Im Vorfeld und im Nachgang des Besuchs Gratschows bei Villiger bildet die Rolle Russlands in Bezug auf sein «nahes Ausland» Gegenstand verschiedener Diskussionen in Diplomatie und Öffentlichkeit. Schon Ende August 1993 warnt die NZZ auf der Titelseite vor Moskaus Ansprüchen als Ordnungsmacht auf dem Gebiet der ehemaligen Sowjetunion. In Estland und Lettland diene die anhaltende Anwesenheit russischer Truppen als politisches Druckmittel.

Auch in Transnistrien, das sich von der neu gegründeten Republik Moldau abspalten will, in Georgiens sezessionistischer Region Abchasien sowie in Tadschikistan, wo ein Bürgerkrieg ausgebrochen ist, markiere die russische Armee Präsenz und scheine die Auseinandersetzungen «manchmal eher zu schüren als einzudämmen».

Irrationaler Nationalismus droht

In einem Positionspapier vom November 1993 hält das EDA fest, Russland habe gegenüber dem benachbarten Ausland zwar durchaus berechtigte Sicherheitsinteressen. In umgekehrter Richtung gelte dies aber in noch höherem Ausmass – etwa für Länder wie Estland oder die Ukraine. Die Schweiz habe eine besondere Verantwortung, die Anliegen von Staaten zu berücksichtigen, welche als «Spielball der Grossmächte» missbraucht werden könnten, und müsse jeder Unterminierung von deren Souveränität konsequent entgegentreten.

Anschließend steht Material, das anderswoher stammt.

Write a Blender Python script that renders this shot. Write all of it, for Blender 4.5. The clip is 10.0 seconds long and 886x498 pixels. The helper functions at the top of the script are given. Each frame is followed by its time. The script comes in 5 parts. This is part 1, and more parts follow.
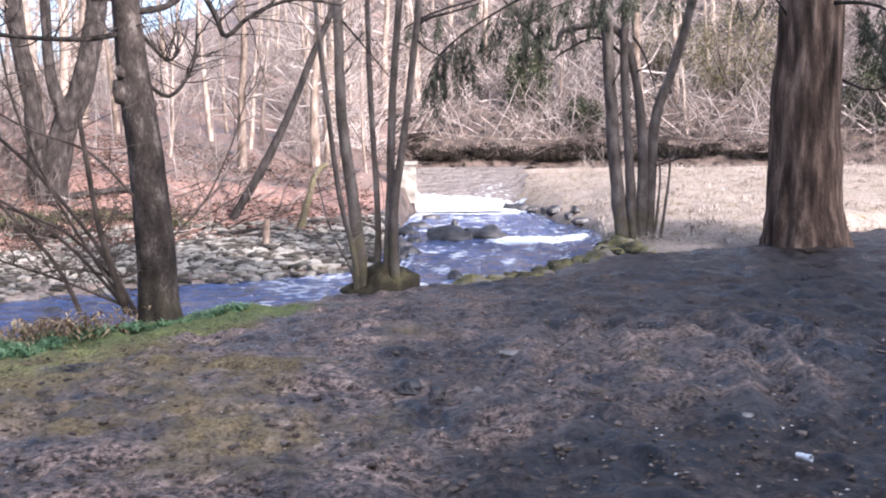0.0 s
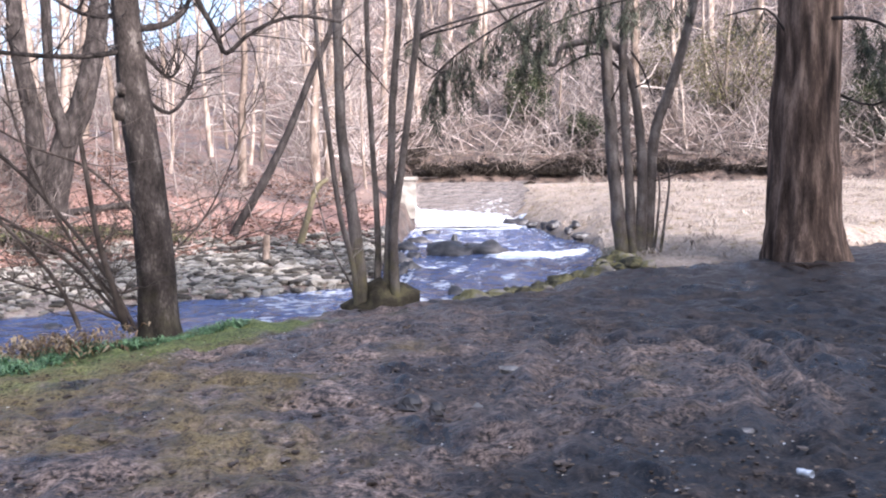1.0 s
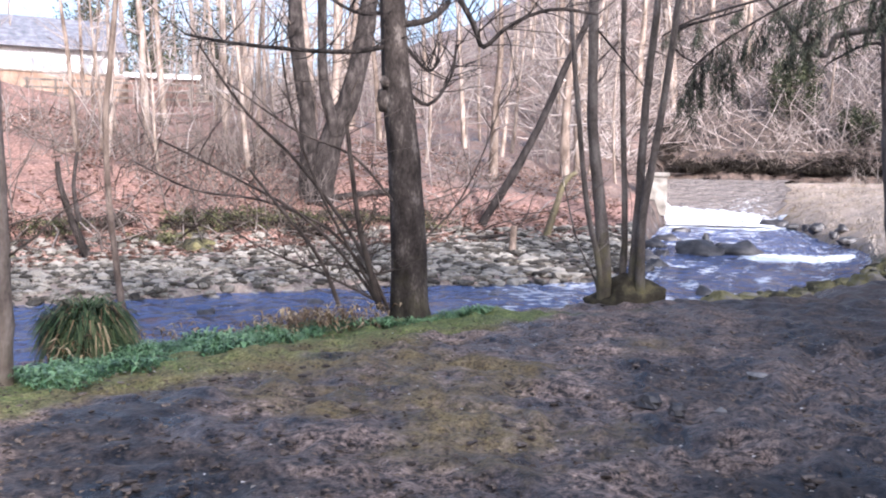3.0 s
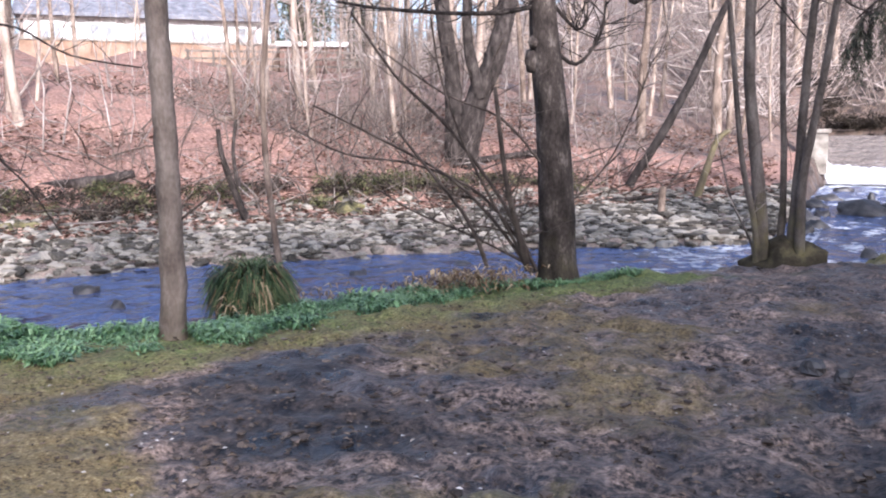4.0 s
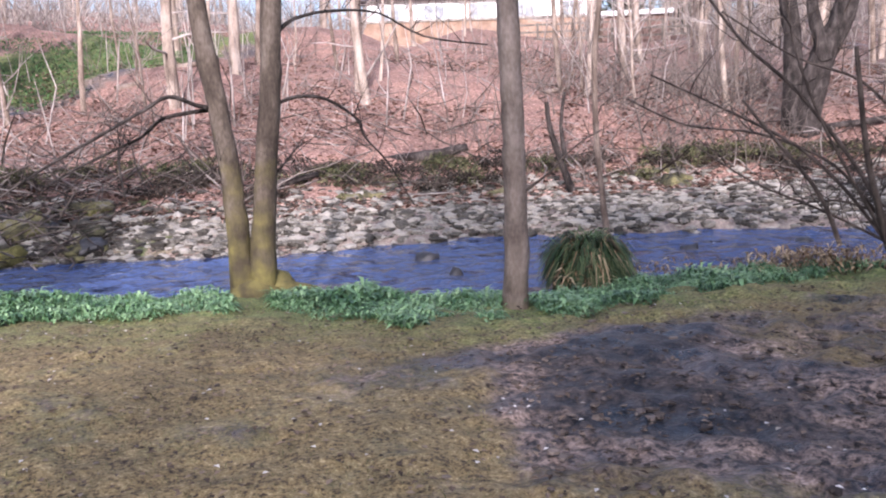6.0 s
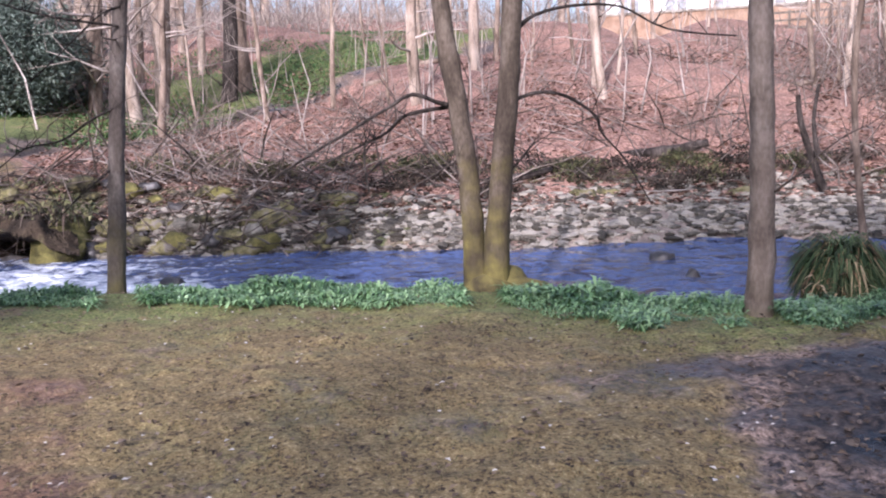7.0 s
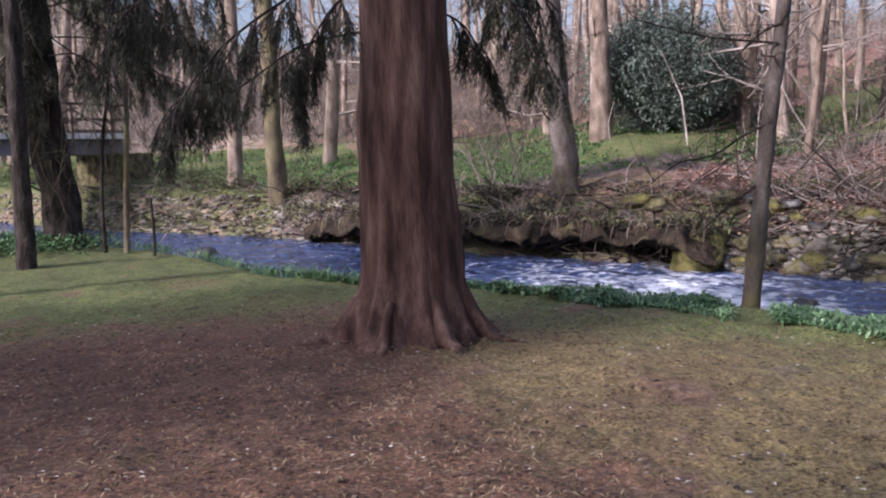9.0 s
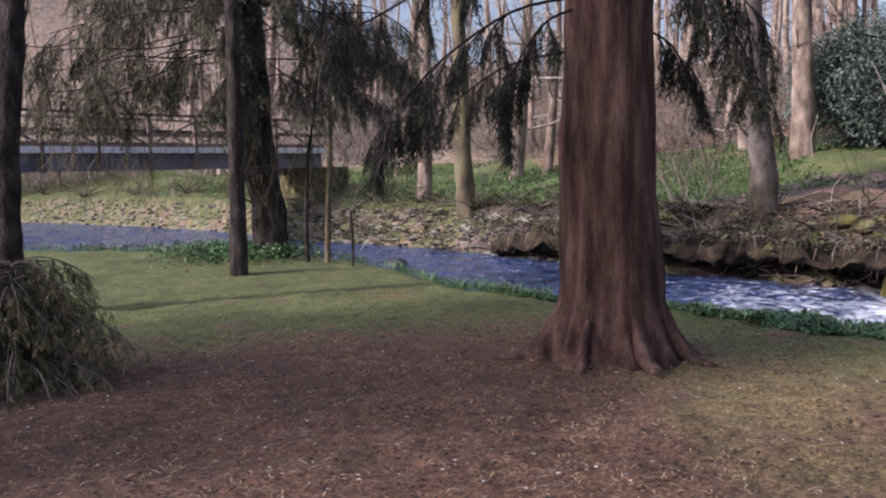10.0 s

Konsens besteht darin, dass der Schlüssel für eine friedliche Zukunft des Kontinents die Integration Russlands in europäische Strukturen darstellt.

«Russland hat den dritten Weltkrieg verloren. Das sollten wir nie vergessen, wenn wir darüber nachdenken, wie wir uns ihm gegenüber verhalten sollen», formuliert der schweizerische Botschafter in Moskau, Jean-Pierre Ritter, im Februar 1994. «Wir haben es mit einem Staat zu tun, der sich in der moralischen Situation Deutschlands von 1919 befindet.» Gefühle der Erniedrigung und Enttäuschung könnten zu einem übersteigerten und irrationalen Nationalismus führen, so Ritter. Deshalb solle der Westen in seinem ureigenen Interesse offen, freundschaftlich und einladend auf Russland zugehen. «Die Integration Russlands in das europäische Konzert ist der einzige Weg, um zu verhindern, dass es in eine aggressive Politik zurückfällt.»

Dies ist keine Vorhersage des Ukraine-Kriegs. Doch legt die Debatte von 1993 die Ambivalenzen im sicherheitspolitischen Verhältnis der Schweiz zu Russland offen, die auch für die folgenden drei Jahrzehnte prägend sein werden. Diese Beziehung ist einerseits determiniert durch das klare Bewusstsein für Russlands Anspruch, politischen Einfluss bis hin zu illegitimer militärischer Gewalt über seine Nachbarstaaten ausüben zu können, und andererseits durch die immer wieder enttäuschten Hoffnungen, dieser Anspruch liesse sich durch eine politische und wirtschaftliche Einbindung des Landes in ein gesamteuropäisches System neutralisieren. Die sukzessive aufzuarbeitenden historischen Quellen werden zeigen, wie sich dieser Prozess im Zuge der folgenden Jahre hin zum 24. Februar 2022 entwickelt.

Thomas Bürgisser ist Historiker bei der Forschungsstelle Diplomatische Dokumente der Schweiz (Dodis). Die erwähnten Dokumente sind online verfügbar: dodis.ch/C2601.